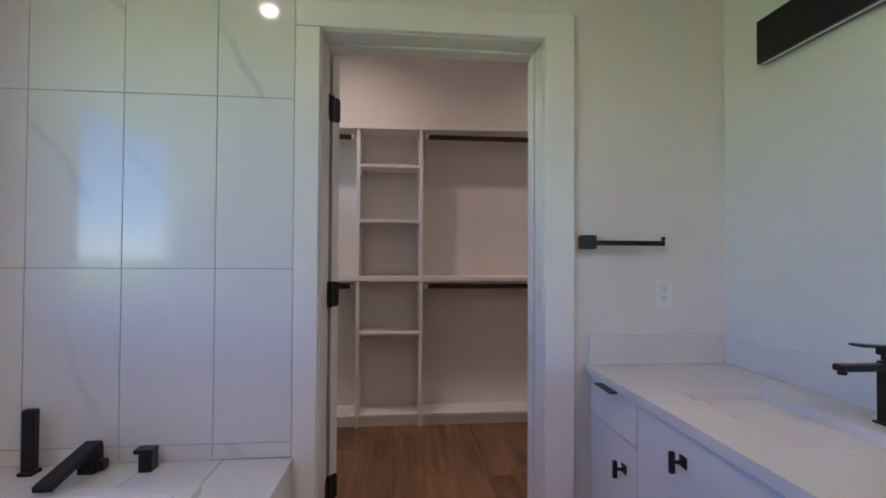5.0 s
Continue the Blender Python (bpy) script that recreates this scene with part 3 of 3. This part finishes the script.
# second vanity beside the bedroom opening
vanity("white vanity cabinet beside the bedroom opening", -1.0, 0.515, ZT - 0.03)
tagged(part("countertop", box(bmesh.new(), 0.70, XE - 0.001, -1.01, 0.515, ZT - 0.06, ZT - 0.03, 0.003), QUARTZ), "pale quartz vanity top beside the opening", "countertop")
tagged(part("backsplash", box(bmesh.new(), XE - 0.02, XE - 0.001, -1.01, 0.5195, ZT - 0.0295, ZT + 0.062, 0.003), QUARTZ), "low pale quartz backsplash beside the opening", "backsplash")


# ---- bathtub ----
DX, DZ, DY0 = -0.36, 0.513, 0.75       # deck edge, deck height, near end
TX0, TX1, TY0, TY1 = -1.36, -0.615, 0.95, 2.375
deck = thing("tub_deck", "marble tiled bathtub deck and apron", "tub deck")
pbox("apron", deck, GROUT, DX - 0.03, DX - 0.011, DY0, YP - 0.016, 0, DZ - 0.012, 0)
pbox("end_apron", deck, TILE, XW + 0.02, DX - 0.031, DY0, DY0 + 0.02, 0, DZ - 0.012, 0.001)
n = 6
step = (YP - 0.012 - DY0) / n
for k in range(n):
    a, b = DY0 + k * step + 0.001, DY0 + (k + 1) * step - 0.001
    pbox("apron_tile", deck, TILE, DX - 0.0105, DX - 0.001, a, b, 0.0, DZ - 0.0125, 0.001)
    pbox("deck_tile", deck, TILE, TX1 + 0.02, DX, a, b, DZ - 0.011, DZ, 0.001)
for k in range(3):
    a = XW + 0.012 + k * 0.306
    pbox("deck_tile", deck, TILE, a + 0.001, min(a + 0.305, TX1 + 0.018), TY1 + 0.02, YP - 0.012, DZ - 0.011, DZ, 0.001)
    pbox("deck_tile", deck, TILE, a + 0.001, min(a + 0.305, TX1 + 0.018), DY0 + 0.001, TY0 - 0.02, DZ - 0.011, DZ, 0.001)
for k in range(5):
    a = TY0 - 0.018 + k * 0.293
    pbox("deck_tile", deck, TILE, XW + 0.012, TX0 - 0.02, a, a + 0.291, DZ - 0.011, DZ, 0.001)
tub = basin("bathtub", "white rectangular drop-in acrylic bathtub", "bathtub", TX0, TX1, TY0, TY1, DZ + 0.022, 0.42, 0.09, ACRYL, 0.012)
rim = bmesh.new()
for b in ((TX0 - 0.045, TX0, TY0 - 0.045, TY1 + 0.045), (TX1, TX1 + 0.045, TY0 - 0.045, TY1 + 0.045), (TX0, TX1, TY0 - 0.045, TY0), (TX0, TX1, TY1, TY1 + 0.045)):
    box(rim, *b, DZ + 0.0005, DZ + 0.0225)
bmesh.ops.remove_doubles(rim, verts=rim.verts, dist=1e-5)
part("rim", rim, ACRYL, tub)
bm = bmesh.new()
box(bm, -1.10, -0.885, TY1 - 0.040, TY1 - 0.008, DZ - 0.035, DZ - 0.005, 0.012, 3)
part("overflow_bar", bm, CHROME, tub, "chrome overflow cover")

SKEW = Matrix.Translation((DX, YP, 0)) @ Matrix.Rotation(radians(-1.3), 4, "Z") @ Matrix.Translation((-DX, -YP, 0))   # tub and deck turned a little so their edges fit the camera's view
deck.matrix_world = SKEW
tub.matrix_world = SKEW


def tub_valve(x, y, kind):
    t = thing({"wand": "hand_shower", "spout": "tub_spout", "handle": "tub_tap"}[kind],
              {"wand": "matt black square hand shower on the tub deck", "spout": "matt black angular tub spout", "handle": "matt black square tub valve handle"}[kind],
              {"wand": "hand shower", "spout": "tub spout", "handle": "tap handle"}[kind], pose(x, y, DZ))
    if kind == "wand":
        pbox("base", t, BLACK, -0.023, 0.023, -0.023, 0.023, 0, 0.012, 0.002)
        pbox("wand", t, BLACK, -0.02, 0.02, -0.014, 0.014, 0.0125, 0.207, 0.004)
    elif kind == "spout":
        pbox("body", t, BLACK, -0.027, 0.027, -0.025, 0.025, 0, 0.08, 0.003)
        bm = bmesh.new()
        box(bm, -0.027, 0.027, -0.215, 0.022, -0.010, 0.010, 0.003)
        bmesh.ops.transform(bm, matrix=Matrix.Translation((0, -0.001, 0.082)) @ Matrix.Rotation(radians(10), 4, "X"), verts=bm.verts)
        part("spout", bm, BLACK, t)
        pbox("side_valve", t, BLACK, 0.0275, 0.048, -0.018, 0.018, 0.008, 0.038, 0.003)
    else:
        pbox("body", t, BLACK, -0.02, 0.022, -0.022, 0.022, 0, 0.058, 0.002)
        pbox("lever", t, BLACK, -0.036, 0.024, -0.023, 0.023, 0.0585, 0.073, 0.002)
    return t


tub_valve(-1.173, 2.60, "wand")
tub_valve(-0.99, 2.60, "spout")
tub_valve(-0.813, 2.60, "handle")

# ---- lamps ----
def downlight(x, y, z, label):
    d = thing("recessed_light", label, "ceiling light", pose(x, y, z), group="recessed lights")
    bm = bmesh.new()
    bmesh.ops.create_cone(bm, segments=32, radius1=0.085, radius2=0.078, depth=0.006, matrix=Matrix.Translation((0, 0, -0.003)))
    part("trim_ring", bm, TRIM, d)
    part("lens", cyl(bmesh.new(), 0.024, 0.003, Matrix.Translation((0, 0, -0.0075)), 28), LENS, d, "glowing round lens")
    return d


for x, y, watts in ((-0.54, 3.75, 0.78), (1.69, 3.75, 0.58)):
    downlight(x, y, H, "lit round recessed closet ceiling light")
    disc_lamp("closet_lamp", x, y, H - 0.012, watts, 142, (1.0, 0.80, 0.73))
for x, y, watts in ((-0.96, 0.80, 1.0), (1.03, 0.02, 1.35)):
    downlight(x, y, H, "lit round recessed bathroom ceiling light")
    disc_lamp("bathroom_lamp", x, y, H - 0.012, watts)

# ---- tiles and planks ----
def shared(name, me, parent, x, y, z):
    ob = new(name, me)
    ob.parent = parent
    ob.location = (x, y, z)
    return ob


tile_wall = tagged(part("tile_bed", box(bmesh.new(), XW, XJ0 - 0.093, YP - 0.006, YP - 0.0005, DZ - 0.02, H - 0.002), GROUT), "glossy white marble-look wall tiles over the tub", "tile wall", kind="structure")
vx = [XW + 0.0100] + [-0.632 - 0.3065 * k for k in (2, 1, 0)] + [XJ0 - 0.094]
vz = [DZ + 0.001, 0.568, 1.173, 1.776, 2.38, 2.985, H - 0.004]
for a, b in zip(vx, vx[1:]):
    for c, d in zip(vz, vz[1:]):
        part("tile", box(bmesh.new(), a + 0.0012, b - 0.0012, YP - 0.0105, YP - 0.0062, c + 0.0012, d - 0.0012, 0.0008), TILE, tile_wall)

herring = tagged(part("tile_bed", box(bmesh.new(), XW + 0.0005, XW + 0.004, BW[1], YP - 0.011, DZ - 0.02, H - 0.002), GROUT), "white herringbone tile on the window wall", "tile wall", kind="structure")
part("tile_backing", box(box(box(bmesh.new(), XW + 0.0005, XW + 0.004, DY0, BW[0], DZ - 0.02, H - 0.002), XW + 0.0005, XW + 0.004, BW[0], BW[1], DZ - 0.02, BW[2]), XW + 0.0005, XW + 0.004, BW[0], BW[1], BW[3], H - 0.002), GROUT, herring)


def minus(r, w):
    """What is left of rectangle r (a0, a1, b0, b1) once w is cut away, as rectangles."""
    a0, a1, b0, b1 = r
    if a1 <= w[0] or a0 >= w[1] or b1 <= w[2] or b0 >= w[3]:
        return [r]
    out = []
    if a0 < w[0]:
        out.append((a0, w[0], b0, b1))
    if a1 > w[1]:
        out.append((w[1], a1, b0, b1))
    m0, m1 = max(a0, w[0]), min(a1, w[1])
    if b0 < w[2]:
        out.append((m0, m1, b0, w[2]))
    if b1 > w[3]:
        out.append((m0, m1, w[3], b1))
    return out


TL, TW = 0.306, 0.102
lim = (DY0, YP - 0.0101, DZ + 0.001, H - 0.004)
for k in range(-60, 60):
    for mth in range(-20, 20):
        ox, oz = k * TW + 2 * TL * mth, k * TW
        for r in ((ox, ox + TL, oz, oz + TW), (ox + TL, ox + TL + TW, oz + TW - TL, oz + TW)):
            r = (max(r[0], lim[0]), min(r[1], lim[1]), max(r[2], lim[2]), min(r[3], lim[3]))
            if r[1] - r[0] < 0.008 or r[3] - r[2] < 0.008:
                continue
            for a0, a1, b0, b1 in minus(r, BW):
                if a1 - a0 > 0.006 and b1 - b0 > 0.006:
                    part("tile", box(bmesh.new(), XW + 0.004, XW + 0.0098, a0 + 0.0011, a1 - 0.0011, b0 + 0.0011, b1 - 0.0011), HTILE, herring)


def planks(x0, x1, y0, y1, along, length=1.22, width=0.18, seed=1):
    """Click planks in staggered rows; alike planks share one mesh, cut ones have their own."""
    rng = random.Random(seed)
    meshes = {}
    lo, hi, c0, c1 = (y0, y1, x0, x1) if along == "y" else (x0, x1, y0, y1)
    c = c0
    while c < c1 - 0.01:
        w = min(width, c1 - c)
        s = lo - rng.random() * length
        while s < hi:
            a, b = max(s, lo), min(s + length, hi)
            if b - a > 0.02:
                key = (round(b - a, 3), round(w, 3))
                if key not in meshes:
                    ln = b - a
                    bm = box(bmesh.new(), 0.0008, w - 0.0008, 0.0008, ln - 0.0008, -0.008, 0, 0.001) if along == "y" else box(bmesh.new(), 0.0008, ln - 0.0008, 0.0008, w - 0.0008, -0.008, 0, 0.001)
                    meshes[key] = mesh_of(bm, "plank", PLANK)
                shared("plank", meshes[key], base, c if along == "y" else a, a if along == "y" else c, 0)
            s += length
        c += width


planks(XW, 1.362, YS, YB, "y", seed=4)
planks(1.362, XC + 0.24, 2.62, YB, "y", seed=9)
planks(1.362, 5.12, YS, 2.62, "y", seed=7)
planks(4.0, 5.12, 2.62, 5.2, "y", seed=8)

stop = thing("door_stop", "small spring door stop on the bedroom baseboard", "door stop", pose(5.103, 2.12, 0.075))
part("spring", cyl(bmesh.new(), 0.006, 0.07, Matrix.Translation((-0.035, 0, 0)) @ Matrix.Rotation(radians(90), 4, "Y"), 12), CHROME, stop)
part("rubber_tip", cyl(bmesh.new(), 0.009, 0.014, Matrix.Translation((-0.0775, 0, 0)) @ Matrix.Rotation(radians(90), 4, "Y"), 12), SLOT, stop)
◇ ◇ ◇ ◇ ◇ ◇ ◇
### What is expected
Go back over the listing above and copy exactly the lines that begin at the line with "Continue the Blender" and stop after the line with "-1.01, 0.5195, ZT"; leave out every other line.

### Written answer
Continue the Blender Python (bpy) script that recreates this scene with part 3 of 3. This part finishes the script.
# second vanity beside the bedroom opening
vanity("white vanity cabinet beside the bedroom opening", -1.0, 0.515, ZT - 0.03)
tagged(part("countertop", box(bmesh.new(), 0.70, XE - 0.001, -1.01, 0.515, ZT - 0.06, ZT - 0.03, 0.003), QUARTZ), "pale quartz vanity top beside the opening", "countertop")
tagged(part("backsplash", box(bmesh.new(), XE - 0.02, XE - 0.001, -1.01, 0.5195, ZT - 0.0295, ZT + 0.062, 0.003), QUARTZ), "low pale quartz backsplash beside the opening", "backsplash")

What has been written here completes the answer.